- **REQUIRED TASK**: Transcribe every line exactly and omit anything that is a picture.
[Start DATASET CONTENT]
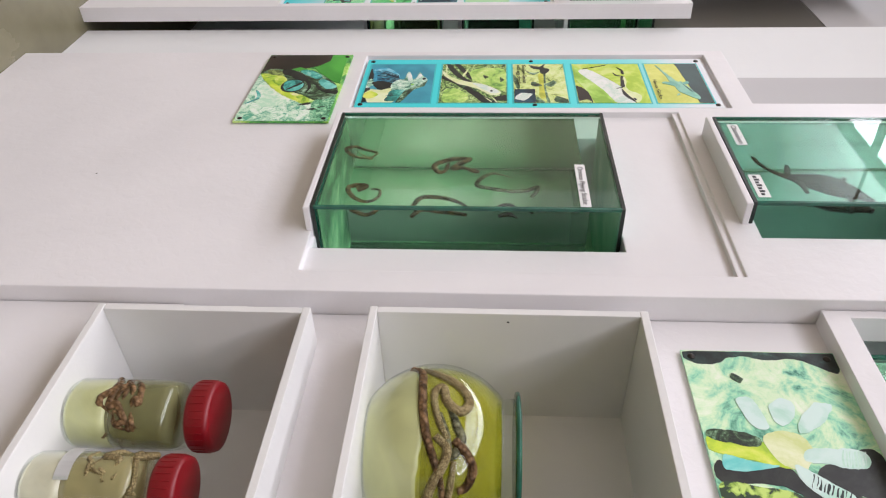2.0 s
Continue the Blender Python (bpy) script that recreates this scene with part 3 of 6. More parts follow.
# the large tank of tree snakes
coil("long tan scaled specimen looped in green liquid", [(1.598, 1.324), (1.567, 1.335), (1.537, 1.368), (1.499, 1.389), (1.469, 1.371), (1.456, 1.316), (1.438, 1.257), (1.405, 1.269), (1.397, 1.306), (1.429, 1.352), (1.46, 1.395), (1.465, 1.436), (1.427, 1.467), (1.372, 1.452), (1.347, 1.398), (1.342, 1.341), (1.327, 1.289), (1.29, 1.291), (1.268, 1.321), (1.271, 1.387), (1.269, 1.443), (1.234, 1.494), (1.181, 1.502), (1.161, 1.452), (1.168, 1.40), (1.205, 1.357)],
     0.0122, 0.072, SKIN_TAN, 0.5, 0.1, 0.45, 0.004, 0.008)
coil("thin dark specimen lying across green liquid", [(1.253, 1.513), (1.302, 1.526), (1.371, 1.523), (1.44, 1.501), (1.507, 1.486), (1.552, 1.459), (1.564, 1.423), (1.541, 1.395), (1.51, 1.378), (1.481, 1.427)], 0.0042, 0.052, SKIN_DARK, 0.3, 0.4, 0.7)
coil("slim dark specimen in wide loops", [(1.331, 1.337), (1.291, 1.413), (1.298, 1.464), (1.342, 1.478), (1.38, 1.446), (1.383, 1.405), (1.369, 1.366), (1.376, 1.311), (1.406, 1.273), (1.457, 1.262), (1.535, 1.258), (1.569, 1.281), (1.565, 1.322), (1.534, 1.349), (1.496, 1.352), (1.466, 1.326)], 0.0068, 0.040, SKIN_DARK, 0.4, 0.4, 0.45)
coil("thin dark tail wound in a small ring", [(1.292, 1.313), (1.246, 1.321), (1.211, 1.338), (1.201, 1.376), (1.22, 1.399), (1.246, 1.382), (1.241, 1.361), (1.224, 1.367)], 0.0052, 0.056, SKIN_DARK, 0.8, 0.3)
coil("thread thin dark tail in liquid", [(1.268, 1.313), (1.26, 1.278), (1.269, 1.249), (1.285, 1.231)], 0.0022, 0.052, SKIN_DARK)
coil("thread thin dark tail in liquid", [(1.352, 1.324), (1.38, 1.285), (1.395, 1.253), (1.387, 1.231)], 0.0030, 0.052, SKIN_DARK)
# the tank of small snakes
coil("small brown specimen knotted in pale liquid", [(1.346, 2.469), (1.312, 2.474), (1.291, 2.505), (1.309, 2.512), (1.330, 2.497), (1.351, 2.490), (1.337, 2.477), (1.312, 2.494)], 0.0040, 0.100, SKIN_BROWN, 0.7, 0.3)
coil("small banded specimen tightly bunched", [(1.530, 2.431), (1.511, 2.438), (1.493, 2.442), (1.503, 2.457), (1.521, 2.466), (1.495, 2.471), (1.471, 2.464), (1.459, 2.443), (1.469, 2.424), (1.479, 2.437), (1.484, 2.457)], 0.0056, 0.100, SKIN_BAND, 0.7, 0.6, 0.6, 0.005, 0.006)
coil("small dark specimen rolled in a ring", [(1.332, 2.370), (1.346, 2.377), (1.334, 2.386), (1.318, 2.381), (1.318, 2.364), (1.330, 2.347), (1.353, 2.337), (1.371, 2.346), (1.371, 2.367), (1.356, 2.375)], 0.0052, 0.100, SKIN_BROWN, 1.4, 0.4, 0.3)
coil("slim grey specimen in a double bend", [(1.595, 2.411), (1.564, 2.421), (1.542, 2.409), (1.536, 2.388), (1.553, 2.376), (1.590, 2.370), (1.620, 2.375), (1.637, 2.381), (1.636, 2.368), (1.627, 2.354)], 0.0044, 0.100, SKIN_GREY, 0.2, 0.8, 0.7)
coil("small dark specimen arched on the tank side", [(1.430, 2.319), (1.444, 2.343), (1.471, 2.350), (1.500, 2.340), (1.519, 2.321)], 0.0050, 0.102, SKIN_BAND, 0.7, 0.6)
coil("short dark specimen at the tank side", [(1.572, 2.325), (1.589, 2.326), (1.605, 2.321)], 0.0042, 0.102, SKIN_DARK)
# the tank with the hooded specimen
coil("brown specimen wound in a flat spiral", [(1.25, 4.627), (1.287, 4.624), (1.314, 4.647), (1.31, 4.695), (1.278, 4.738), (1.243, 4.75), (1.217, 4.727), (1.219, 4.696), (1.242, 4.675), (1.27, 4.683), (1.279, 4.709), (1.256, 4.726), (1.243, 4.71), (1.254, 4.70)], 0.0105, 0.080, SKIN_BROWN, 0.2, 0.7, 0.5)
coil("thin brown specimen in long waves", [(1.165, 4.618), (1.176, 4.584), (1.168, 4.552), (1.187, 4.528), (1.225, 4.525), (1.273, 4.516), (1.29, 4.534), (1.293, 4.557), (1.313, 4.56), (1.338, 4.536), (1.357, 4.506)], 0.0062, 0.088, SKIN_BROWN, 0.7, 0.7, 0.6, 0.003, 0.007)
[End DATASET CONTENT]
- **TASK RESPONSE**:
2.0 s
Continue the Blender Python (bpy) script that recreates this scene with part 3 of 6. More parts follow.
# the large tank of tree snakes
coil("long tan scaled specimen looped in green liquid", [(1.598, 1.324), (1.567, 1.335), (1.537, 1.368), (1.499, 1.389), (1.469, 1.371), (1.456, 1.316), (1.438, 1.257), (1.405, 1.269), (1.397, 1.306), (1.429, 1.352), (1.46, 1.395), (1.465, 1.436), (1.427, 1.467), (1.372, 1.452), (1.347, 1.398), (1.342, 1.341), (1.327, 1.289), (1.29, 1.291), (1.268, 1.321), (1.271, 1.387), (1.269, 1.443), (1.234, 1.494), (1.181, 1.502), (1.161, 1.452), (1.168, 1.40), (1.205, 1.357)],
     0.0122, 0.072, SKIN_TAN, 0.5, 0.1, 0.45, 0.004, 0.008)
coil("thin dark specimen lying across green liquid", [(1.253, 1.513), (1.302, 1.526), (1.371, 1.523), (1.44, 1.501), (1.507, 1.486), (1.552, 1.459), (1.564, 1.423), (1.541, 1.395), (1.51, 1.378), (1.481, 1.427)], 0.0042, 0.052, SKIN_DARK, 0.3, 0.4, 0.7)
coil("slim dark specimen in wide loops", [(1.331, 1.337), (1.291, 1.413), (1.298, 1.464), (1.342, 1.478), (1.38, 1.446), (1.383, 1.405), (1.369, 1.366), (1.376, 1.311), (1.406, 1.273), (1.457, 1.262), (1.535, 1.258), (1.569, 1.281), (1.565, 1.322), (1.534, 1.349), (1.496, 1.352), (1.466, 1.326)], 0.0068, 0.040, SKIN_DARK, 0.4, 0.4, 0.45)
coil("thin dark tail wound in a small ring", [(1.292, 1.313), (1.246, 1.321), (1.211, 1.338), (1.201, 1.376), (1.22, 1.399), (1.246, 1.382), (1.241, 1.361), (1.224, 1.367)], 0.0052, 0.056, SKIN_DARK, 0.8, 0.3)
coil("thread thin dark tail in liquid", [(1.268, 1.313), (1.26, 1.278), (1.269, 1.249), (1.285, 1.231)], 0.0022, 0.052, SKIN_DARK)
coil("thread thin dark tail in liquid", [(1.352, 1.324), (1.38, 1.285), (1.395, 1.253), (1.387, 1.231)], 0.0030, 0.052, SKIN_DARK)
# the tank of small snakes
coil("small brown specimen knotted in pale liquid", [(1.346, 2.469), (1.312, 2.474), (1.291, 2.505), (1.309, 2.512), (1.330, 2.497), (1.351, 2.490), (1.337, 2.477), (1.312, 2.494)], 0.0040, 0.100, SKIN_BROWN, 0.7, 0.3)
coil("small banded specimen tightly bunched", [(1.530, 2.431), (1.511, 2.438), (1.493, 2.442), (1.503, 2.457), (1.521, 2.466), (1.495, 2.471), (1.471, 2.464), (1.459, 2.443), (1.469, 2.424), (1.479, 2.437), (1.484, 2.457)], 0.0056, 0.100, SKIN_BAND, 0.7, 0.6, 0.6, 0.005, 0.006)
coil("small dark specimen rolled in a ring", [(1.332, 2.370), (1.346, 2.377), (1.334, 2.386), (1.318, 2.381), (1.318, 2.364), (1.330, 2.347), (1.353, 2.337), (1.371, 2.346), (1.371, 2.367), (1.356, 2.375)], 0.0052, 0.100, SKIN_BROWN, 1.4, 0.4, 0.3)
coil("slim grey specimen in a double bend", [(1.595, 2.411), (1.564, 2.421), (1.542, 2.409), (1.536, 2.388), (1.553, 2.376), (1.590, 2.370), (1.620, 2.375), (1.637, 2.381), (1.636, 2.368), (1.627, 2.354)], 0.0044, 0.100, SKIN_GREY, 0.2, 0.8, 0.7)
coil("small dark specimen arched on the tank side", [(1.430, 2.319), (1.444, 2.343), (1.471, 2.350), (1.500, 2.340), (1.519, 2.321)], 0.0050, 0.102, SKIN_BAND, 0.7, 0.6)
coil("short dark specimen at the tank side", [(1.572, 2.325), (1.589, 2.326), (1.605, 2.321)], 0.0042, 0.102, SKIN_DARK)
# the tank with the hooded specimen
coil("brown specimen wound in a flat spiral", [(1.25, 4.627), (1.287, 4.624), (1.314, 4.647), (1.31, 4.695), (1.278, 4.738), (1.243, 4.75), (1.217, 4.727), (1.219, 4.696), (1.242, 4.675), (1.27, 4.683), (1.279, 4.709), (1.256, 4.726), (1.243, 4.71), (1.254, 4.70)], 0.0105, 0.080, SKIN_BROWN, 0.2, 0.7, 0.5)
coil("thin brown specimen in long waves", [(1.165, 4.618), (1.176, 4.584), (1.168, 4.552), (1.187, 4.528), (1.225, 4.525), (1.273, 4.516), (1.29, 4.534), (1.293, 4.557), (1.313, 4.56), (1.338, 4.536), (1.357, 4.506)], 0.0062, 0.088, SKIN_BROWN, 0.7, 0.7, 0.6, 0.003, 0.007)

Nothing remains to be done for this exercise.